Urban NC colleges (Wake Tech, Central Piedmont, Durham Tech): not in the top late-start tier in this dataset. Late-start sections exist but at lower rates. Plan around main registration windows.
Transfer impact: none. The NCCCS Comprehensive Articulation Agreement with the UNC system applies identically to late-start sections. There's no articulation penalty.
How to find late-start sections in NCCCS course search
NCCCS colleges use Banner at most campuses. To surface late-start sections:
- Filter by start date. Search for sections beginning after September 14, 2026. Banner's advanced search allows a start-date range.
- Check Part-of-Term codes. Codes like "8W2" (second 8-week block), "12W," and "2ND" indicate late-start variants. Codes vary by college.
- Register before section deadlines. Sections close 1–3 days before they begin, not at the end of the academic calendar.
- Filter for curriculum sections. NCCCS colleges publish both credit and continuing-education sections in the same interface. Non-credit sections don't count toward degrees and typically don't qualify for financial aid.
Common North Carolina-specific mistakes
Applying the 9.6% average to your specific college. The tracked data ranges from 15.8% (COA) to near 0% at some institutions. Look at your college's catalog directly.
Assuming urban NC colleges match rural peers. Wake Tech, Central Piedmont, and Durham Tech are not in the top late-start tier in this dataset. Late-start sections exist there but at lower rates.
Treating late-start sections as lower intensity. A 12-week section covers the same curriculum as a 16-week section — workload per week is roughly 33% higher, not lower.
Missing section-specific registration deadlines. Each section closes 1–3 days before it begins. At a smaller college like Southeastern CC (240 total sections), seat counts in individual late-start sections are limited. Register when you decide, not days later.
Not cross-referencing session format. This article covers when sections start. The North Carolina session-timing guide covers what session formats are available — 8-week, 12-week, compressed. Both matter for a full picture of scheduling options.
Search North Carolina community college course offerings across all tracked NCCCS colleges to see what late-start sections are available right now.
Community College Path's Starting Soon page surfaces all NCCCS late-start sections currently open for registration, sorted by start date across all tracked North Carolina community colleges.

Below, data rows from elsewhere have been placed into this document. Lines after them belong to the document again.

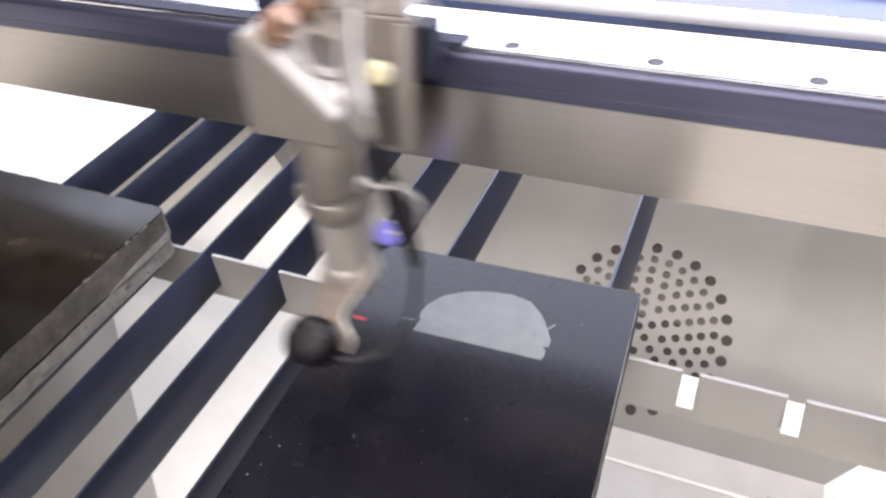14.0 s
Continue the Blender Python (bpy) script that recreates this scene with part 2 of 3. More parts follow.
def rear_z(y):
    return BZ + (y - RY0) * SLOPE


def sheet(corners, thick):
    """A flat sheet through its corners, with its thickness below."""
    bm = bmesh.new()
    top = [Vector(c) for c in corners]
    n = (top[1] - top[0]).cross(top[2] - top[0]).normalized()
    if n.z < 0:
        n = -n
    hi, lo = [bm.verts.new(p) for p in top], [bm.verts.new(p - n * thick) for p in top]
    k = len(top)
    bm.faces.new(hi)
    bm.faces.new(lo[::-1])
    for i in range(k):
        bm.faces.new((hi[i], lo[i], lo[(i + 1) % k], hi[(i + 1) % k]))
    bmesh.ops.recalc_face_normals(bm, faces=bm.faces[:])
    return bm


LX, RX = -0.470, 0.330
structure("hopper_side_left", sheet([(BX0, -0.30, BZ), (BX0, RY1, BZ), (LX, RY1, BZ + (BX0 - LX) * LS), (LX, -0.30, BZ + (BX0 - LX) * LS)], 0.002), WHITE, "white painted sloping side sheet of the hopper")
structure("hopper_side_right", sheet([(BX1, -0.30, BZ), (BX1, RY1, BZ), (RX, RY1, BZ + (RX - BX1) * RS), (RX, -0.30, BZ + (RX - BX1) * RS)], 0.002), WHITE, "white painted sloping side sheet of the hopper")
structure("hopper_front", sheet([(LX, -0.22, BZ), (RX, -0.22, BZ), (RX, -0.45, 0.0), (LX, -0.45, 0.0)], 0.002), WHITE, "white painted sloping front sheet of the hopper")
structure("hopper_bottom", box(bmesh.new(), BX0 - 0.002, BX1 + 0.002, -0.23, 0.0265, BZ - 0.004, BZ), WHITE, "white painted flat hopper bottom")
structure("wall_left", box(bmesh.new(), LX - 0.003, LX, -0.45, 0.6, BZ + (BX0 - LX) * LS - 0.003, -0.0065), WHITE, "white painted upright side of the bed well")
structure("wall_right", box(bmesh.new(), RX, RX + 0.003, -0.45, 0.6, BZ + (RX - BX1) * RS - 0.003, 0.10), WHITE, "white painted upright side of the bed well")
structure("deck_left", box(bmesh.new(), -1.10, -0.4555, -0.45, 0.6, -0.006, -0.003), WHITE, "white painted deck beside the slat bed")
structure("machine_floor", box(bmesh.new(), -1.10, 0.70, -0.60, 0.70, -0.33, -0.32), GREY, "grey base plate under the hopper")
structure("deck_front", box(bmesh.new(), -0.4545, 0.3265, -0.66, -0.4525, -0.006, -0.003), GREY, "grey painted front deck of the machine")
structure("deck_right", box(bmesh.new(), 0.3335, 0.70, -0.66, 0.32, 0.0, 0.003), GREY, "grey painted deck beside the bed well")
for name, x0, x1, y0, y1, top in (("cabinet_front", -1.10, 0.70, -0.68, -0.662, -0.006), ("cabinet_back", -1.10, 0.70, 0.902, 0.92, 0.030), ("cabinet_left", -1.12, -1.102, -0.68, 0.92, -0.008), ("cabinet_right", 0.702, 0.72, -0.68, 0.92, -0.006)):
    structure(name, box(bmesh.new(), x0, x1, y0, y1, -0.9, top), GREY, "grey sheet metal side of the machine cabinet")
structure("rear_deck", box(bmesh.new(), -1.10, 0.70, RY1 + 0.012, 0.9, 0.030, 0.036), FILM, "pale blue film covered rear deck")


structure("deck_panel", box(bmesh.new(), -0.094, 0.013, 0.325, 0.60, 0.0362, 0.0372), DECK_GREY, "grey panel let into the blue rear deck")
structure("deck_edge", box(bmesh.new(), -0.9, 0.65, 0.405, 0.412, 0.0363, 0.0390), WHITE, "white seam on the rear deck")


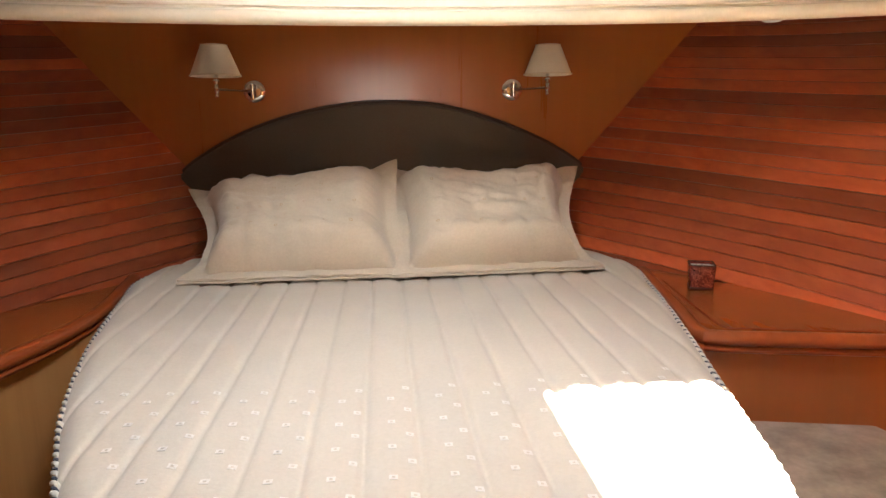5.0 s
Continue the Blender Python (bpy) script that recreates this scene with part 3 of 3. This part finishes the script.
# twisted cord: two strands
for ph, mt, nm in ((0.0, M_ROPE_L, "cord_light"), (math.pi, M_ROPE_D, "cord_dark")):
    bm = bmesh.new()
    pts = []
    M2 = 1100
    for k in range(M2 + 1):
        s = tot * (0.02 + 0.96 * k / M2)
        x = float(np.interp(s, [r[2] for r in run], [r[0] for r in run]))
        y = float(np.interp(s, [r[2] for r in run], [r[1] for r in run]))
        x2 = float(np.interp(s + 0.01, [r[2] for r in run], [r[0] for r in run]))
        y2 = float(np.interp(s + 0.01, [r[2] for r in run], [r[1] for r in run]))
        t = Vector((x2 - x, y2 - y, 0)).normalized()
        nrm = Vector((t.y, -t.x, 0))
        an = s * 2 * math.pi / 0.036 + ph
        pts.append(Vector((x, y, QT - 0.022 - foot_drop(y))) + nrm * (0.004 + 0.0032 * math.cos(an)) + Vector((0, 0, 0.0032 * math.sin(an))))
    tube(bm, pts, 0.0054 if ph == 0 else 0.0034, 6)
    part(nm, bm, mt, quilt, "twisted cream cord" if ph == 0 else "twisted navy cord", 60)


def woven_square(x, y, size, mat_out, owner, z=None):
    b = bmesh.new()
    for x0, x1, y0, y1 in ((-1, 1, -1, -0.4), (-1, 1, 0.4, 1), (-1, -0.4, -0.4, 0.4), (0.4, 1, -0.4, 0.4)):
        vs = [b.verts.new((x + px * size / 2, y + py * size / 2, quilt_z(x + px * size / 2, y + py * size / 2) + 0.0012)) for px, py in ((x0, y0), (x1, y0), (x1, y1), (x0, y1))]
        b.faces.new(vs)
    ob = part("woven_square", b, mat_out, owner, smooth=0)
    md = ob.modifiers.new("thick", "SOLIDIFY")
    md.thickness = 0.001


for r in range(14):
    y = 0.612 if r == 0 else 0.68 + 0.051 * (r - 1)
    w = half_width(y + 0.02, edge_p) - 0.04
    wr_ = half_width(y + 0.02) - 0.05
    for k in range(-9, 10):
        x = k * CH - 0.02 + (0.0 if r % 2 == 0 else 0.33 * CH)
        yy = y + 0.14 * x * x
        if -w < x < wr_:
            woven_square(x, yy, 0.021 if r == 0 else 0.014, M_SQUARE if r == 0 else M_SQUARE_SOFT, quilt)

# ---- headboard ----
head = thing("headboard", "dark brown padded arched headboard with a shadow line coloured along its edge", "headboard", (0, BOW - 0.03, 0.7))
arc = [(-0.93, 1.115), (-0.82, 1.205), (-0.635, 1.305), (-0.407, 1.385), (-0.15, 1.432), (0.05, 1.438), (0.25, 1.42), (0.454, 1.366), (0.663, 1.285), (0.83, 1.195), (0.93, 1.115)]
ap = smooth_path([(x, 0, z) for x, z in arc], 5)
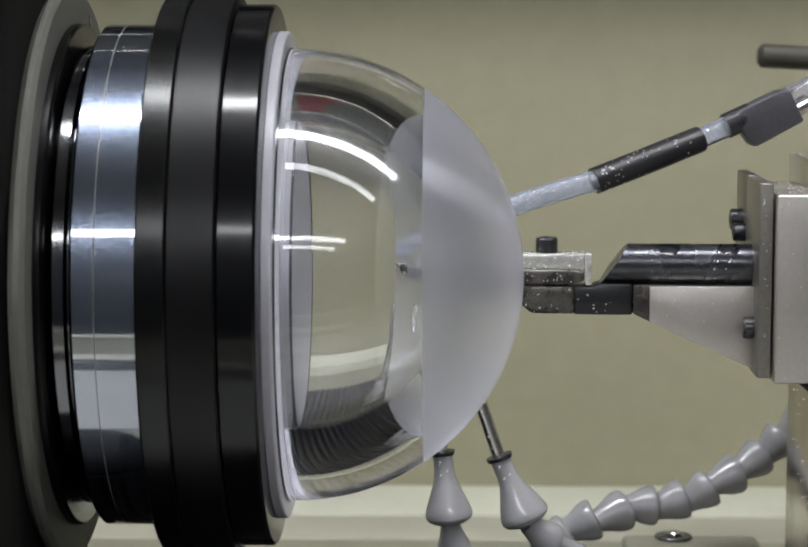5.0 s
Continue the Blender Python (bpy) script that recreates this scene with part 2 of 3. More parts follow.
def rod(p, q, r, r2=None, w=0.0, seg=24):
    """A round bar from p to q with slightly broken edges."""
    r2 = r if r2 is None else r2
    n = (Vector(q) - Vector(p)).length
    w = min(w, n / 3, r / 2, r2 / 2)
    return along(lathe([(0, 0), (0, r - w), (w, r), (n - w, r2), (n, r2 - w), (n, 0)], seg, closed=False), p, q)


def sweep(points, radius, seg=20, wall=0.0):
    """A round hose along points, smoothly bent; with a wall it is hollow."""
    pts = [Vector(p) for p in points]
    fine = []
    for i in range(len(pts) - 1):
        p0, p1, p2, p3 = pts[max(i - 1, 0)], pts[i], pts[i + 1], pts[min(i + 2, len(pts) - 1)]
        for k in range(8):
            t = k / 8
            fine.append(0.5 * (2 * p1 + (p2 - p0) * t + (2 * p0 - 5 * p1 + 4 * p2 - p3) * t * t + (3 * p1 - p0 - 3 * p2 + p3) * t ** 3))
    fine.append(pts[-1])
    bm = bmesh.new()

    def skin(r):
        rings = []
        for i, c in enumerate(fine):
            d = (fine[min(i + 1, len(fine) - 1)] - fine[max(i - 1, 0)]).normalized()
            u = d.cross(Vector((0, 1, 0))).normalized()
            v = d.cross(u)
            rings.append([bm.verts.new(c + r * (math.cos(2 * math.pi * k / seg) * u + math.sin(2 * math.pi * k / seg) * v)) for k in range(seg)])
        for a, b in zip(rings, rings[1:]):
            for k in range(seg):
                bm.faces.new((a[k], a[(k + 1) % seg], b[(k + 1) % seg], b[k]))
        return rings[0], rings[-1]
    o0, o1 = skin(radius)
    if wall:
        i0, i1 = skin(radius - wall)
        for o, i in ((o0, i0), (o1, i1)):
            for k in range(seg):
                bm.faces.new((o[k], o[(k + 1) % seg], i[(k + 1) % seg], i[k]))
    else:
        bm.faces.new(o0)
        bm.faces.new(o1)
    return bm


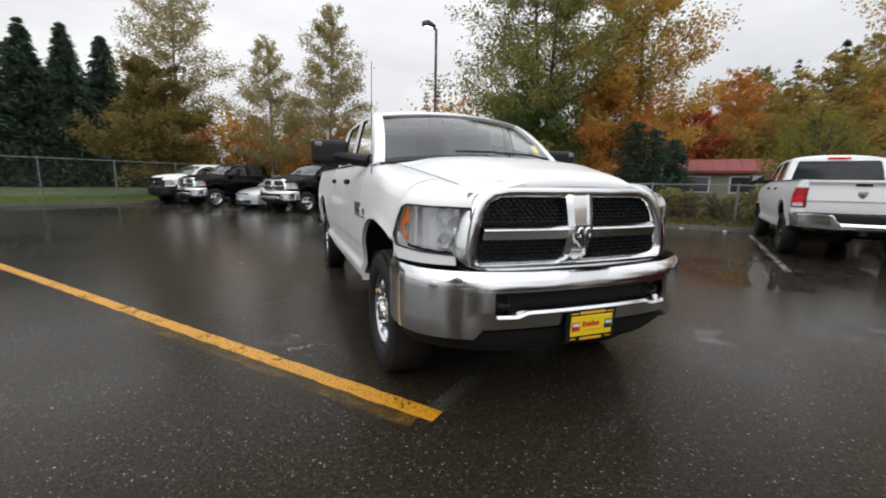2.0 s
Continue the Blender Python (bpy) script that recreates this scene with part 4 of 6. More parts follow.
    if detail:
        # side badges and aerial
        for sd in (-1, 1):
            y0, z0 = 0.712, 1.072
            bx = side_x(y0, z0) + 0.003
            for k, (u, w) in enumerate(((-0.09, 0.07), (0.0, 0.075), (0.10, 0.09))):
                part("badge_block", box((sd * side_x(y0, 1.107), y0 - u * -sd * -1, 1.107), (0.010, w, 0.036), 0.003, 1), BADGE, T, "plain chrome badge block")
            tx = text_mesh("3500", 0.075, 0.004, 0.0035)
            m = Matrix(((0, 0, -1, -(bx)), (-1, 0, 0, y0), (0, 1, 0, 1.060), (0, 0, 0, 1))) if sd < 0 else Matrix(((0, 0, 1, bx), (1, 0, 0, y0), (0, 1, 0, 1.060), (0, 0, 0, 1)))
            wide = Matrix.Diagonal((1.45, 0.85, 1, 1))
            part("lettering", moved(tx, m @ wide), BADGE, T, "chrome 3500 lettering")
            part("badge_bar", box((sd * side_x(y0, 1.022), y0, 1.022), (0.008, 0.27, 0.014), 0.002, 1), BADGE_RED, T)
            part("badge_bar", box((sd * side_x(0.43, 1.022), 0.435, 1.022), (0.008, 0.16, 0.012), 0.002, 1), BADGE, T)
            part("badge_block", box((sd * side_x(0.43, 1.07), 0.425, 1.065), (0.010, 0.055, 0.05), 0.015, 2), BADGE, T)
        part("aerial_base", tube([(-0.925, 0.385, 1.205), (-0.928, 0.385, 1.225), (-0.922, 0.386, 1.262), (-0.912, 0.387, 1.29)], [0.010, 0.021, 0.017, 0.006], 10), PLASTIC, T)
        part("aerial_mast", tube([(-0.912, 0.387, 1.28), (-0.90, 0.40, 2.14)], [0.0035, 0.0025], 6), STEEL, T)
    if canopy:
        part("number_plate", box((0.02, -0.995, 0.66), (0.30, 0.012, 0.15), 0.006, 1), PLATE_WHITE, T)
        rows = []
        for y in spaced(2.78, 4.80, 12):
            r = []
            for k in range(17):
                a = math.pi * k / 16
                px = -0.83 * (abs(math.cos(a)) ** 0.35) * (1 if math.cos(a) > 0 else -1)
                r.append((px * (1 - 0.10 * math.sin(a)), y - 0.03 * math.sin(a) * (1 if y > 4.7 else 0), 1.46 + 0.60 * math.sin(a) ** 0.6 + (0.04 * math.sin((y - 2.78) / 2.02 * math.pi))))
            rows.append(r)
        c = part("canopy", join(grid(rows), fan([rows[0][k] for k in range(17)]), fan([rows[-1][k] for k in reversed(range(17))])), paint, T, "white fibreglass bed canopy", smooth=50)
        for sd in (-1, 1):
            for y0, y1 in ((2.92, 3.75), (3.82, 4.62)):
                part("canopy_window", moved(box((0, 0, 0), (0.012, y1 - y0, 0.30), 0.005, 1), pose(sd * 0.797, (y0 + y1) / 2, 1.73, 0, -sd * 5)), GLASS_DARK, c)
    return T


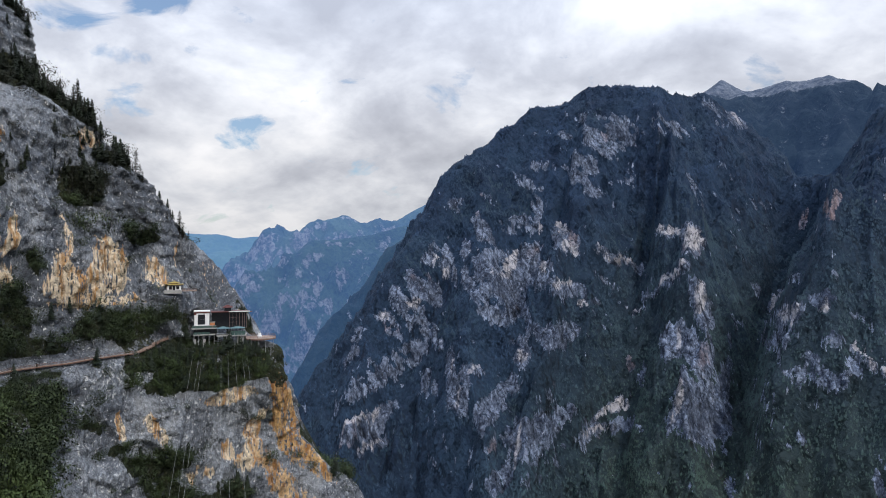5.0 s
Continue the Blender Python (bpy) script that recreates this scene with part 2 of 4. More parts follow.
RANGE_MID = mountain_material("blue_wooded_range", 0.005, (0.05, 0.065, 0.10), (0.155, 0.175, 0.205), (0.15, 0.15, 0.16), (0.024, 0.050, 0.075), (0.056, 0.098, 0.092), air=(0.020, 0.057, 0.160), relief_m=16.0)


def foliage_material(name, dark, light, warm, patch=0.02, crown=0.0, less_haze=None):
    m, nt, b = material(name, 0.75)
    g = node(nt, "ShaderNodeNewGeometry")
    each = calc(nt, "ADD", calc(nt, "MULTIPLY", g.outputs["Random Per Island"], 1 - crown), calc(nt, "MULTIPLY", ramp(nt, place_noise(nt, 0.28, 3.0, 0.6), [(0.35, 0.0), (0.65, 1.0)]), crown))
    a = mix(nt, each, dark, light)
    big = place_noise(nt, patch, 3.0)
    a = mix(nt, calc(nt, "MULTIPLY", ramp(nt, big, [(0.45, 0.0), (0.7, 1.0)]), 0.7), a, warm)
    # the painted haze thins out towards the foot of the slope
    if less_haze:
        a = mix(nt, altitude(nt, -420.0, 220.0), a, mix(nt, each, less_haze, tuple(c * 1.35 for c in less_haze)))
    link(nt, a, b.inputs["Base Color"])
    return m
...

Find NC Late-Start Sections
The bottom line
North Carolina's tracked community colleges run 9.6% late-start density — 366 sections across 23 distinct start dates. The distribution is heavily rural: College of the Albemarle (15.8%), Southeastern CC (15%), and Sandhills CC (10.8%) lead the state, all serving regions where a single community college is the practical option for local residents.
For working adults in northeastern NC, the southeastern coastal plain, or the Sandhills, late-start sections represent genuine second-entry windows into the fall term. For students at larger urban NC colleges, late-start availability is likely lower — plan around main registration windows or check the specific catalog before assuming late-start is an option.